It's January 2003 in a Miami courtroom.
Michael Siebert, dubbed the “daycare rapist” has finally been arrested. He's now, facing a judge.
"I did not commit these crimes," Siebert tells the courtroom.
But, his trail of DNA tells a much different story.
Julie Weil, a Jupiter mother of two, was one of his victims. "He beat me,” Weil said. “He tortured me."
She and her two kids were abducted; driven deep into the everglades and abused for hours on a October day in 2002. Weil’s children three and 8-months at the time, were forced to watch.
"He raped me four times that day,” Weil said. “Four times to think you were gonna die, or to be so horrified by what's going into your children's minds that you want to die. It was completely devastating."
But Siebert was about to pay for his crimes because forensics turned up a tiny piece of his DNA on Weil's shirt.
"I can only speak as a victim and say that capturing my rapist gave me my life back,” Weil said. DNA was the key to me being able to go outside of my house. Now I have an identity on this person. It saved my life."
Most of us probably assume that when a crime occurs, like a rape, evidence is gathered and then automatically tested for DNA -- but that's not always the case.
DNA testing is costly and time consuming. Plus, if investigators or prosecutors don't think it's a strong case, DNA testing may never occur.
The Contact 5 Investigators have learned this can be especially true with rape cases. According to the federal government, as many as 400-thousand rape kits have never been processed.
Victim advocates call it the 'rape kit backlog.' Just this year in Houston, Texas, where more than 6-thousand backlogged rape kits were discovered, the mayor ordered them all tested.
With 300 of the kits tested so far, 16 rapists have been found in CODIS, the national DNA database that tracks criminals.
“I think any hit is significant to a case,” Catherine Cothran with the Palm Beach County Sheriff’s Office said. “We could have one case go into CODIS and if it hits, it can be significantespecially to a victim."
Cothran has been cracking forensic cases for PBSO for 10 years. “It's emotional but it’s very rewarding,” she said. “It's an unbelievable feeling knowing that you were able to help that detective's investigation and the victim of course."
Armed with test tubes and brushes, Cothran combs evidence, searching for 16 genetic markers that make up a suspect's unique DNA.
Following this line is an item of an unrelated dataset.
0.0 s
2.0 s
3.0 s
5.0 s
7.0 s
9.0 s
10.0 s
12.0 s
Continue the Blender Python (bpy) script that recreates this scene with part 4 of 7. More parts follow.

"It would be nice if every profile was just all sixteen genetic markers,” Cothran said. “I can't make a very conclusive result if I only obtained one marker."
This typically means only solid cases, with victim cooperation get pushed for DNA testing.
Cothran said they could run them all but, the results may never go anywhere.
"I may write a report, but it may never be prosecuted,” she said. “So where do you kind of stop the process? It has to aid in the investigation."
At the Palm Beach County Sheriff's Office, the Contact 5 Investigators found there are 60 rape kits that are not in line for testing.
St. Lucie County Sheriff’s Office found 92, Martin County Sheriff’s Office counted 51 and Okeechobee County Sheriff’s Office has five sitting on shelves in storage.
To our south in Broward County, officials couldn't say which of their rape kits haven't been tested. But, they were able to tell us they have close to 3,000 sitting in their evidence room.
Compare that to Miami Dade, where Siebert brutalized Julie Weil. It pushes rape kit through to testing, no matter the strength of a case.
Because Miami Dade tested the rape kits from every one of Siebert's victims, his DNA trail lit up when he was picked up for another crime.
"For me, that's an argument to test everything,” Weil said.
Michael Siebert will stay in jail forever. He was sentenced to seven life terms.
Weil has taken her story to Capitol Hill. Her testimony helped push forward a bill that became law and now, pushes money to agencies facing rape kit backlogs.
"It seems like a lot of work and seems like a lot of money, but when you consider what you are doing to prevent future harm and to get justice for a family, it's invaluable,” Weil says.